Some guys really abuse their rods. I see it a lot with co-anglers and in local tournaments. They take real good care of everything else but for some reason they don’t seem to think their rods need anything. That’s not true. They need care and maintenance just like your other fishing tools.
Here are five easy steps to help you get the most out of your fishing rods:
This is the most important one. Guides get a lot of use and abuse. Over time stuff builds up on them that can really damage your line. In some lakes and rivers it’s minerals and in others it’s grass and other kinds of vegetation. No matter, it needs to be removed.
I clean mine with a Q-tip and Reel Magic, WD-40 or, in extreme cases I have used Dawn dish soap. Soak the Q-tip real well and then rub all around the guide — inside and outside — until it’s perfectly clean. In cases you might want to use a soft plastic brush but never use a wire one. That’ll really wipe out a rod guide.

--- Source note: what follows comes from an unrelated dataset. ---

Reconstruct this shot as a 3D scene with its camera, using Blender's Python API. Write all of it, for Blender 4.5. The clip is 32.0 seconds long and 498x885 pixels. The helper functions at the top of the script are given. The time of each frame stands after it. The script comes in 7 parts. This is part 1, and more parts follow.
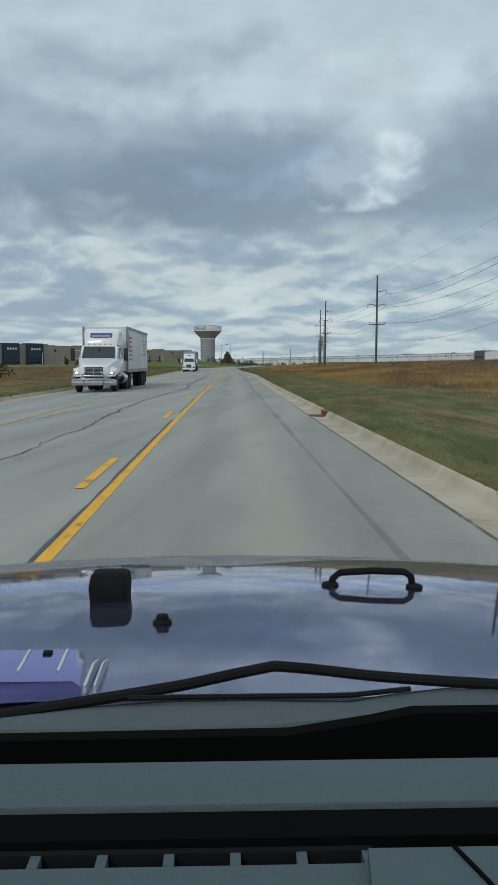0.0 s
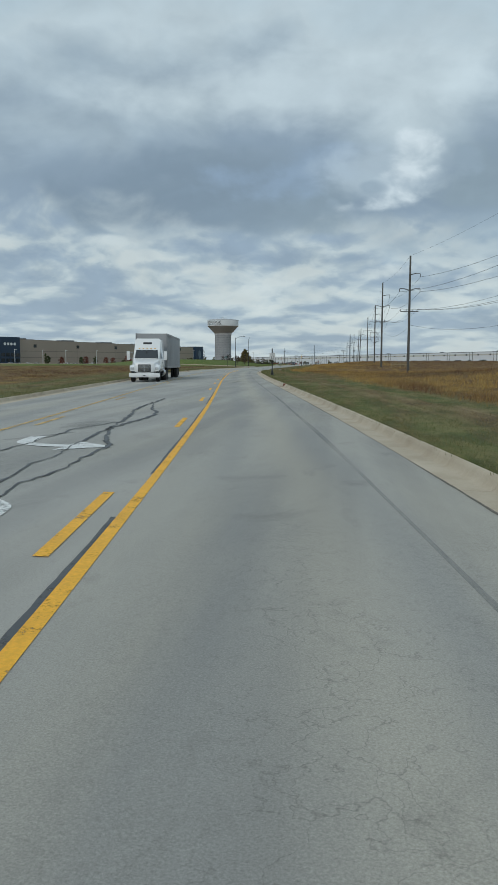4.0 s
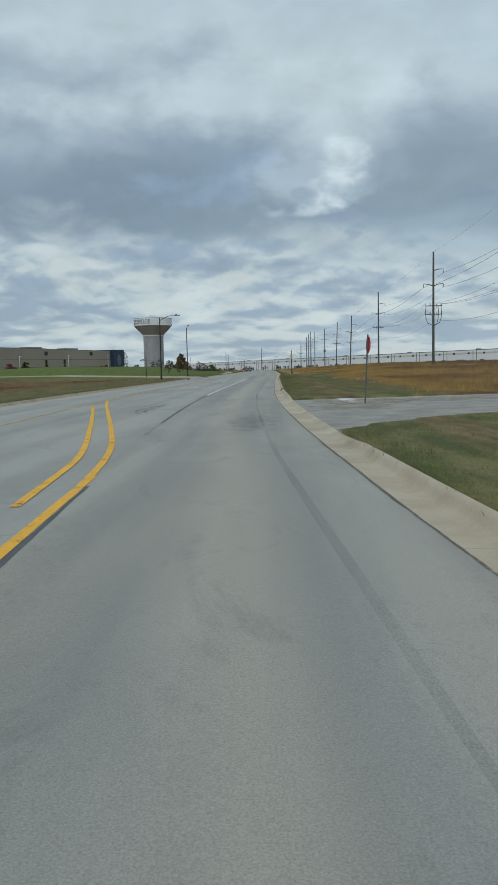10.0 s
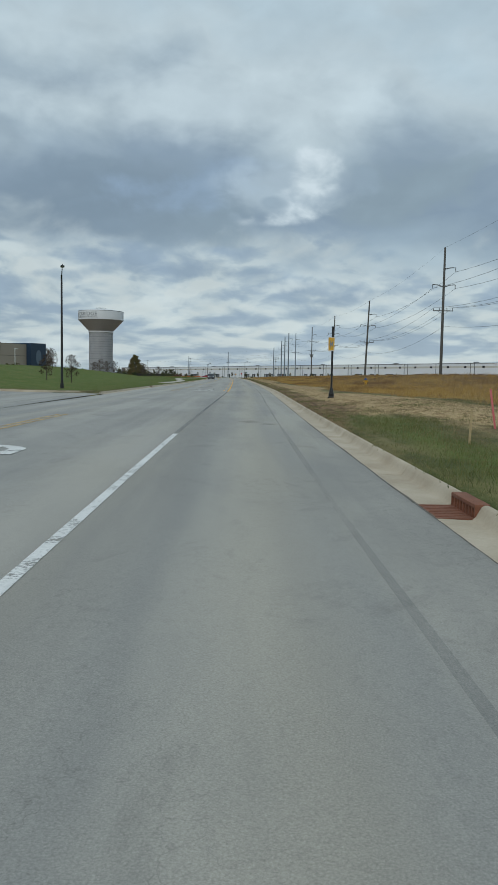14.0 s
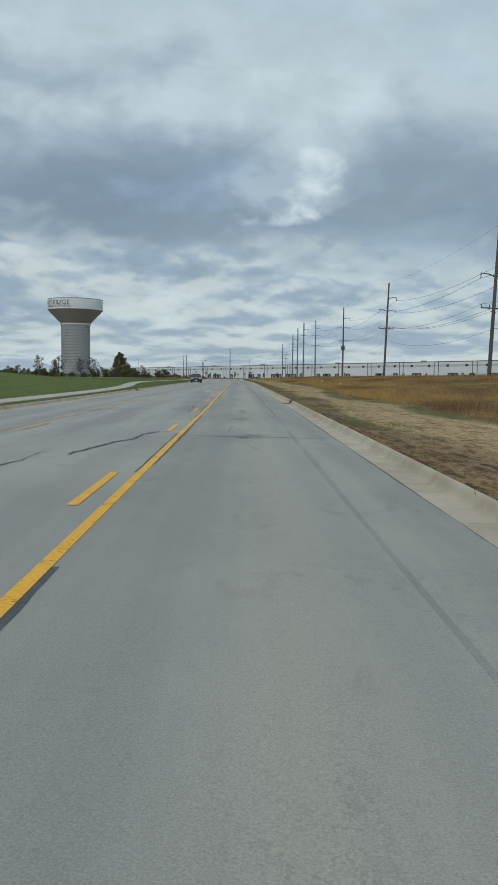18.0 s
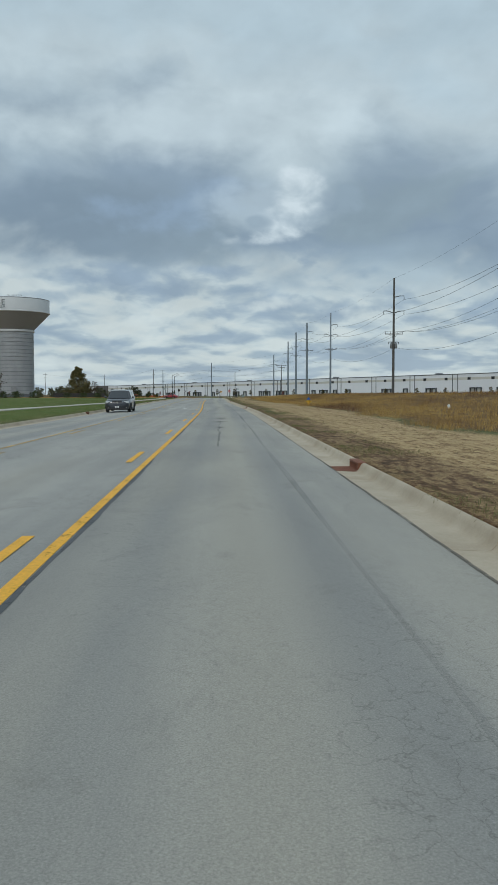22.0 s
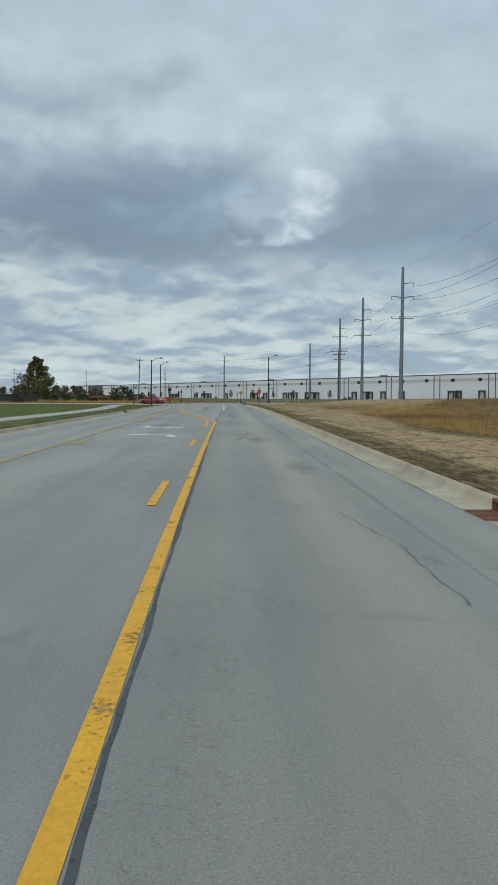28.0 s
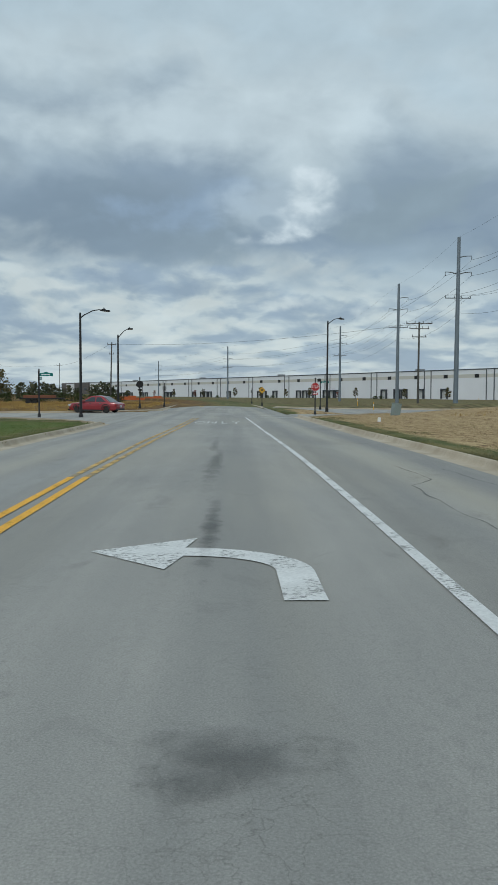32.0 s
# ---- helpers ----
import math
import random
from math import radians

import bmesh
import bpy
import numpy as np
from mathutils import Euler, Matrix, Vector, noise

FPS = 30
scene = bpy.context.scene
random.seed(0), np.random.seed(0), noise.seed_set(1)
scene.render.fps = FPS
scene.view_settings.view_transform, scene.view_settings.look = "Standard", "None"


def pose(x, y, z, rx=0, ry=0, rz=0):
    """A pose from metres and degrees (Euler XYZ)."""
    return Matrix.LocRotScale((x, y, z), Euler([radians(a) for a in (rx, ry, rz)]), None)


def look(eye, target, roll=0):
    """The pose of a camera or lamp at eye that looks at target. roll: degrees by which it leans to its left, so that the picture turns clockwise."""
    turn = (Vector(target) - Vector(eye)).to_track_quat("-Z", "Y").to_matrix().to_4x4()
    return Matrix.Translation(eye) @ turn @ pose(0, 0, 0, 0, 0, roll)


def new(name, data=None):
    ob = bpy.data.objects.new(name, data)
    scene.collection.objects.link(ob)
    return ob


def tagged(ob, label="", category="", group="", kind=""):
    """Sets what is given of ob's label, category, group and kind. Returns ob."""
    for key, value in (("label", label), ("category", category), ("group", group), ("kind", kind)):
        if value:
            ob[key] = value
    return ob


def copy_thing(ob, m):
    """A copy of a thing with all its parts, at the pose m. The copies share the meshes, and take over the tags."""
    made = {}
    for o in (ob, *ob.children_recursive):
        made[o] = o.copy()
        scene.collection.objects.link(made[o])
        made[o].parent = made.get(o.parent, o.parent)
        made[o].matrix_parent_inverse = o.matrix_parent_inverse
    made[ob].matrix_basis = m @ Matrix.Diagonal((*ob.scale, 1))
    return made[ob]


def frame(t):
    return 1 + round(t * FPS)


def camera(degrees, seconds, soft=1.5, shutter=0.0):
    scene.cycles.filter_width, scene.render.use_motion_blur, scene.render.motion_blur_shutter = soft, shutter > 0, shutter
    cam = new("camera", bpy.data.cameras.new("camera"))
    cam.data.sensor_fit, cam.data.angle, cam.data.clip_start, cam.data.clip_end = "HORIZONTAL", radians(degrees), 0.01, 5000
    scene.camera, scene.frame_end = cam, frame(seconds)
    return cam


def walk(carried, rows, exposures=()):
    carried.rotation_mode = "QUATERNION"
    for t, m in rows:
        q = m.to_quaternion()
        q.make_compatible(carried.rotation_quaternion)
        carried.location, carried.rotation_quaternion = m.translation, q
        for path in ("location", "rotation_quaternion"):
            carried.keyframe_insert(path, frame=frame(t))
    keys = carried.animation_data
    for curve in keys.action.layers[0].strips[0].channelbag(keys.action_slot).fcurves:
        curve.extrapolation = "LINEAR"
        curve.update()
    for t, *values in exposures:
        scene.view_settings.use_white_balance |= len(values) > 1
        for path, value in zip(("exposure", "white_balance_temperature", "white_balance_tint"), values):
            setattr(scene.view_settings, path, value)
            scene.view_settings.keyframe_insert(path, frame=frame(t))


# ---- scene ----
LENS = 35.10
# seconds, x, y, z, tilt from straight down, heading, lean
PATH = [
    (0.0, 0.00, 0.00, 1.52, 84.27, 4.85, 0.02),
    (0.5, -1.30, 10.84, 1.52, 84.22, 4.97, -0.24),
    (1.0, -2.48, 21.91, 1.51, 84.20, 4.93, 0.03),
    (1.5, -3.59, 33.24, 1.51, 84.21, 4.93, 0.03),
    (2.0, -4.72, 44.64, 1.53, 84.22, 5.02, -0.10),
    (2.5, -5.86, 56.01, 1.51, 84.19, 5.33, 0.05),
    (3.0, -7.05, 67.31, 1.51, 84.20, 5.71, -0.03),
    (3.5, -8.28, 78.49, 1.50, 84.20, 6.00, 0.16),
    (4.0, -9.62, 89.56, 1.52, 84.18, 6.14, 0.17),
    (4.5, -10.93, 100.10, 1.51, 84.18, 6.12, 0.21),
    (6.5, -16.30, 141.80, 1.51, 84.12, 6.11, -0.55),
    (7.0, -17.48, 152.64, 1.51, 84.24, 6.15, -0.49),
    (7.5, -18.64, 163.49, 1.52, 84.47, 5.74, -0.52),
    (8.0, -19.82, 174.29, 1.52, 84.47, 4.91, -0.69),
    (8.5, -21.06, 185.05, 1.52, 84.45, 3.99, -0.90),
    (9.0, -22.23, 195.71, 1.52, 84.34, 3.13, -1.01),
    (9.5, -23.20, 206.73, 1.51, 84.33, 2.44, -0.91),
    (10.0, -24.05, 217.87, 1.50, 84.59, 1.67, -1.20),
    (10.5, -24.74, 229.08, 1.51, 84.75, 0.85, -1.35),
    (11.0, -25.21, 240.32, 1.51, 84.81, 0.05, -1.27),
    (11.5, -25.48, 251.55, 1.51, 84.96, -0.97, -0.67),
    (12.0, -25.66, 262.73, 1.51, 85.01, -1.75, -0.10),
    (12.5, -25.72, 274.21, 1.50, 85.04, -2.04, 0.30),
    (13.0, -25.75, 285.83, 1.50, 85.04, -1.82, 0.59),
    (13.5, -25.77, 297.58, 1.53, 85.05, -1.34, 0.64),
    (14.0, -25.76, 309.30, 1.52, 85.09, -1.02, 0.95),
    (14.5, -25.57, 320.95, 1.53, 85.06, -0.80, 0.98),
    (16.5, -25.14, 363.66, 1.51, 85.08, -0.76, 0.47),
    (17.0, -25.01, 374.40, 1.51, 85.05, -0.72, 0.43),
    (17.5, -24.91, 385.17, 1.51, 85.04, -0.68, 0.53),
    (18.0, -24.87, 395.98, 1.50, 85.11, -0.69, 0.63),
    (18.5, -24.89, 406.83, 1.51, 85.11, -0.29, 0.51),
    (19.0, -24.91, 417.64, 1.52, 85.38, 0.02, 0.33),
    (19.5, -24.91, 428.38, 1.50, 85.99, 0.23, 0.17),
    (20.0, -24.94, 439.10, 1.51, 86.36, 0.22, 0.23),
    (20.5, -24.98, 449.81, 1.51, 86.42, -0.39, -0.10),
    (21.0, -24.98, 460.57, 1.51, 86.43, -1.07, -0.24),
    (21.5, -24.91, 471.31, 1.51, 86.43, -1.49, -0.17),
    (22.0, -24.82, 482.02, 1.50, 86.37, -1.84, -0.04),
    (22.5, -24.77, 492.73, 1.49, 86.37, -2.05, 0.06),
    (23.0, -24.78, 503.43, 1.52, 86.39, -2.04, -0.07),
    (23.5, -24.80, 514.04, 1.51, 86.40, -2.03, -0.01),
    (24.0, -24.81, 524.45, 1.51, 86.45, -2.03, -0.06),
    (24.5, -24.89, 534.59, 1.51, 86.49, -1.99, 0.40),
    (26.5, -26.01, 571.86, 1.51, 86.55, -1.97, -0.10),
    (27.0, -26.37, 581.62, 1.51, 86.52, -1.86, -0.10),
    (27.5, -26.79, 591.44, 1.49, 86.45, -1.55, 0.20),
    (28.0, -27.32, 601.33, 1.52, 86.49, -1.05, 0.35),
    (28.5, -27.80, 611.16, 1.51, 86.53, -0.55, 0.43),
    (29.0, -28.28, 621.02, 1.52, 86.44, 0.01, 0.37),
    (29.5, -28.81, 630.57, 1.51, 86.48, 0.26, 0.21),
    (30.0, -29.08, 639.96, 1.51, 86.40, 0.37, -0.75),
    (30.5, -29.42, 649.11, 1.52, 86.47, -0.39, -1.24),
    (31.0, -29.84, 657.82, 1.52, 86.37, -1.21, -1.19),
    (31.5, -30.03, 666.21, 1.52, 86.36, -1.56, -0.72),
    (32.0, -30.11, 674.31, 1.49, 86.36, -1.09, 0.32),
]
cam = camera(LENS, 32.0, shutter=0.0)
walk(cam, [(t, pose(x, y, z, tilt, 0, turn) @ pose(0, 0, 0, 0, 0, lean)) for t, x, y, z, tilt, turn, lean in PATH])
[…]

If it’s hot out and stuff is drying on my guides while I’m fishing I clean them real quick with water and my shirt just to get through the day. It only takes a couple of seconds, but it can make all the difference in the world.
This will help make your rod last longer and make it more efficient to handle. I use a white towel and rubbing alcohol. Soak the towel with the rubbing alcohol and then rub real hard. Everything will come clean and look like new. And you’ll be able to handle the rod without it sticking to your hand, which could cause you to lose a fish.
It’s really important to clean them when they’re new, too. There’s a lot of dirt on a new rod handle. You want to get all that off if you can. (Cork dust is nasty.) Besides, the alcohol will disinfect the handle in case there are any germs on it.
If you want the finish to last longer and look better wipe the blank off a couple of times a year with Pledge. It’ll repel water and make them shine. You can also use a carnauba based wax, but I personally think that’s a little extreme.
Store the rods you aren’t using in Rod Sleeves. That protects them and keeps them from getting all tangled up. They come in various sizes and different colors. They don’t cost that much, so buy the ones that fit your rods. I carry my rods from the garage, motel room or truck to the boat in cases. Megabass makes some of the best. I highly recommend them.
If possible, I always store my rods vertical. That keeps the blanks straight. If I have to lay them down, I never do it with a bend in the blank. Over time the rod will “take” that bend, and it’ll be ruined.
Never store a rod in a hot place like your car or truck. Heat can weaken them. And, never lay your rod over something hard like the boat gunnel or something in your truck and then let it bounce up and down on the same spot. That’ll weaken the blank and could cause it to break when it’s under pressure — like when you’re fighting a big bass.
Replace your rods every so often, even if they look good.
All rods weaken over time. After several years they go soft and won’t hold up like when they were new. This is not a complaint about any particular make or manufacturer. It’s just the way it is in the real world. You can test this by taking an old rod and comparing it to an identical new rod. You’ll see and feel the difference immediately.
Take care of your rods, and they’ll take care of you.